During the winter holiday season, giving thanks and sharing our blessings with others becomes a daily practice, but nonprofit organizations rely on charitable donations year-round. That is why meeting and event planners often are called in to help organize fundraising events.
Here are four ways you, as a nonprofit event planner, can help elongate the organization’s season of giving.
- Realize it takes money to make money. Fundraisers are imperative to the success of any organization. However, the same principals apply to charitable giving as to a business relationship. People want to do business with successful people. People want to give funds to organizations that seem like they’re doing something important in an efficient and effective manner. “Homemade” details will not garner the same level of giving as details that appear fully thought out and professional.
- Appeal first to the heart. According to Lisa Simpson’s ebook, “What Science Can Teach You About Fundraising, Marketing, and Making Social Change,” donations increase when the emotions of prospective supporters are engaged. The more they are presented with statistics and data, however, the lower the donation ends up being. So help your attendees make the connection. Schedule a time during the event when they can interact with the people their money will end up helping.
- Update donors on the impact their contributions have. A couple of years ago, an Atlanta-based nonprofit asked me to plan their annual fundraiser. They were struggling with how to address misperceptions about how their beneficiaries were behaving after receiving a sizable donation. I recommended inviting past recipients and their families to attend the event as guests. The donors would then have an opportunity to speak with them, ask the questions they needed to and develop personal connections.
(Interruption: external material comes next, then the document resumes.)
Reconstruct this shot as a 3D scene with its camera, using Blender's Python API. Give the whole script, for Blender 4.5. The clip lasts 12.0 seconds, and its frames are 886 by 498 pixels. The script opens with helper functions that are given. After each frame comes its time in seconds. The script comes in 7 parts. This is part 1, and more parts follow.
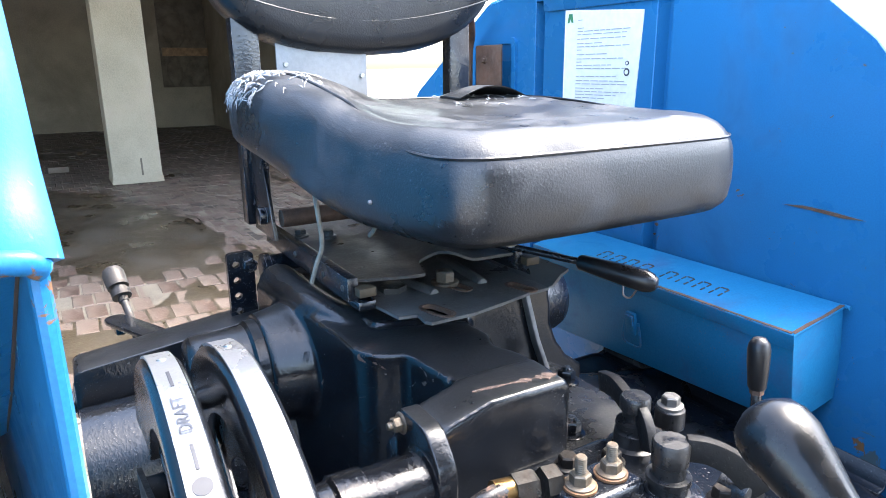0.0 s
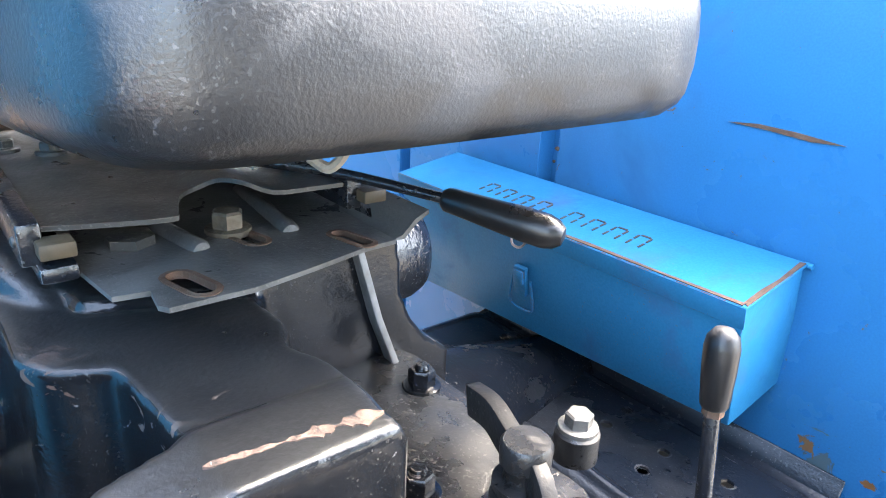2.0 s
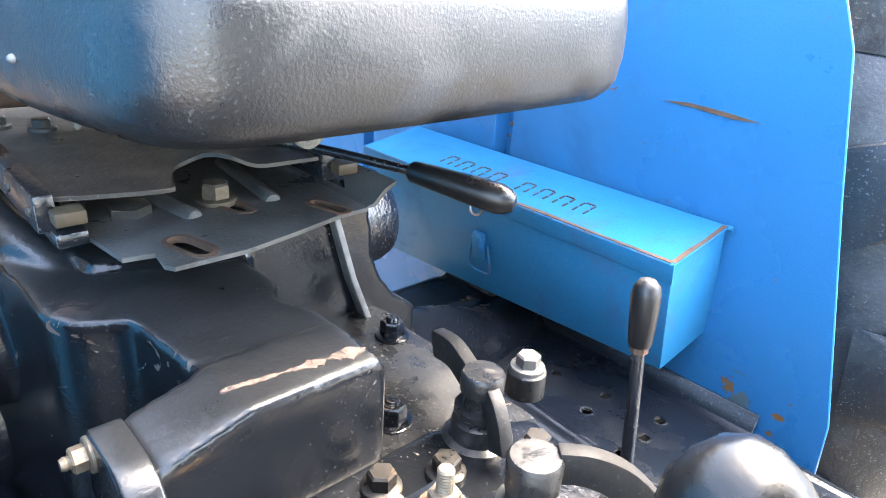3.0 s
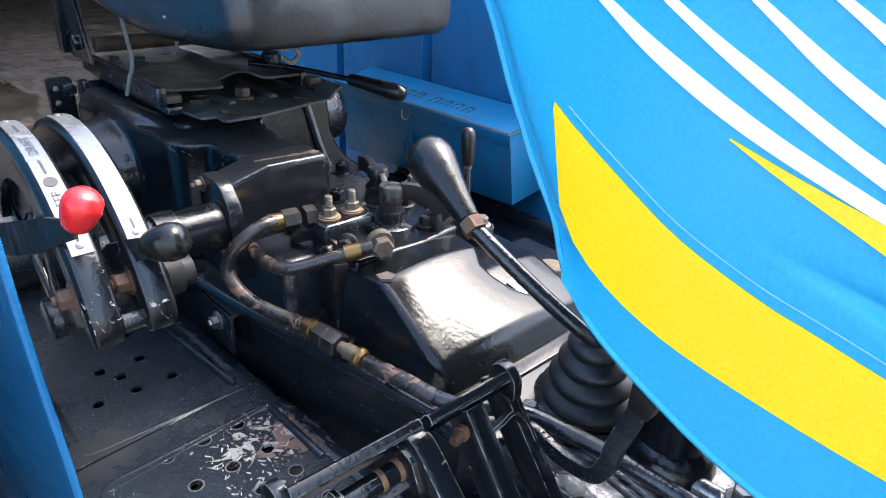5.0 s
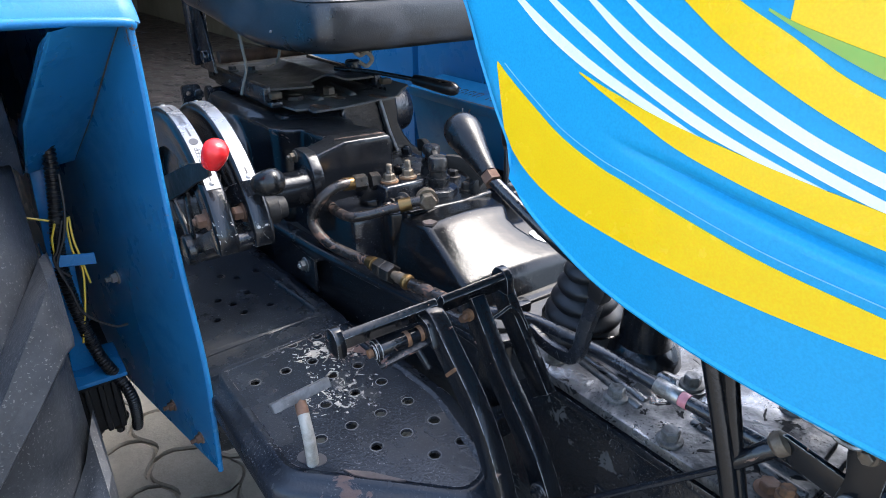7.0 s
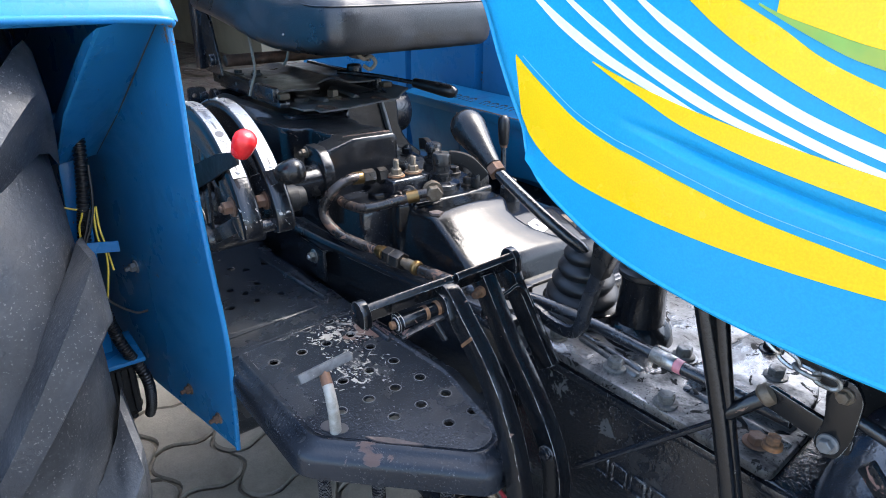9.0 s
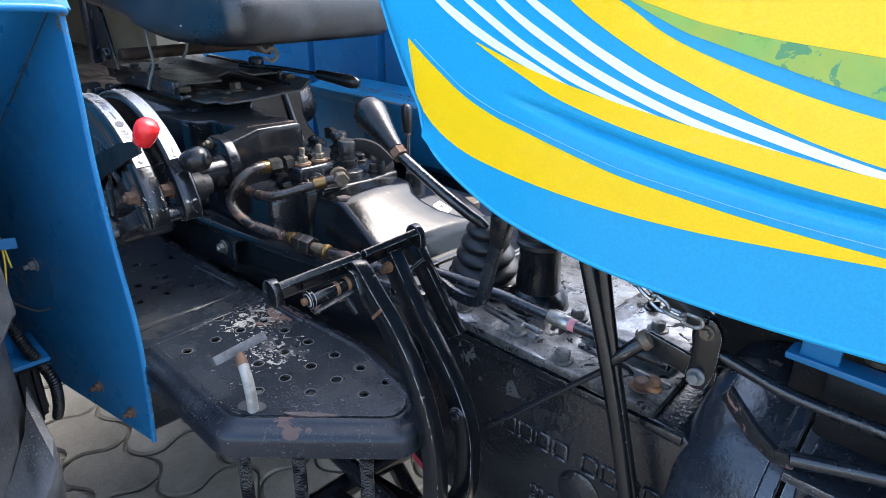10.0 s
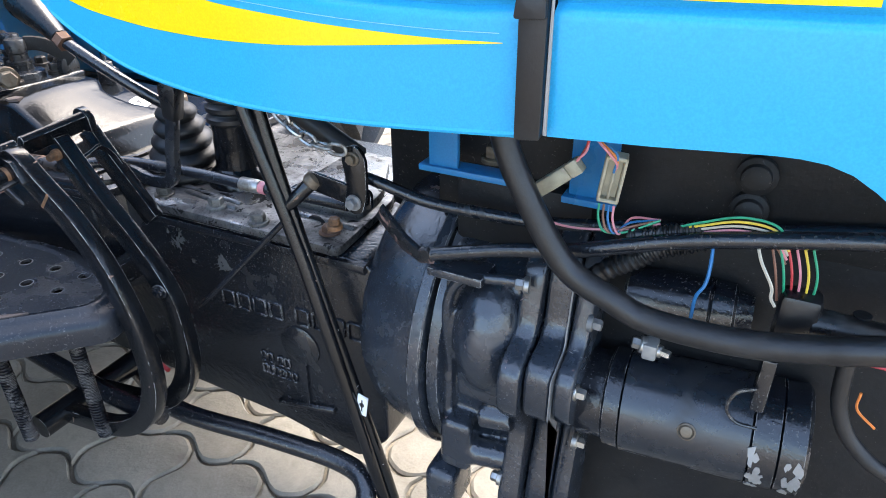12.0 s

The families that couldn’t attend were highlighted in family picture frames with a “Where Are We Now?” story the donors could read during the cocktail hour.
- Don’t send mixed messages. Every year organizations adopt a new motto or theme for their branding and awareness campaigns. Sometimes it’s dictated by national headquarters; sometimes the local organization creates it. Regardless, it is imperative to use the current theme throughout the fundraising event, and in all collateral and messaging. Bear in mind the saying “A confused mind says no” because it also applies to the act of giving. The organization has spent lots of time and money trumpeting the theme. If you ignore it, you risk losing the support of people who have been engaged by it and associate your nonprofit with that brand identity.
Finally, a word about the beautiful dimensions social media has added for nonprofit organizations. There are nonprofit Facebook pages and cause campaigns within Facebook and Twitter, and websites like Kickstarter.com and Eventbrite.com, all of which make it cheaper and easier than ever to create a conversation with your organization’s supporters and promote your events. Post pictures of everything organization-related: a video of a person receiving the keys to his or her first home, pictures of volunteers setting up for the annual pancake breakfast, a letter from a child who’s been helped by the funds raised by your event. This does more than you’ll know to keep your donor family engaged. And, if you engage and empower them to add to the conversation, you’ve set the stage for a vibrant, connected community that will continue to grow.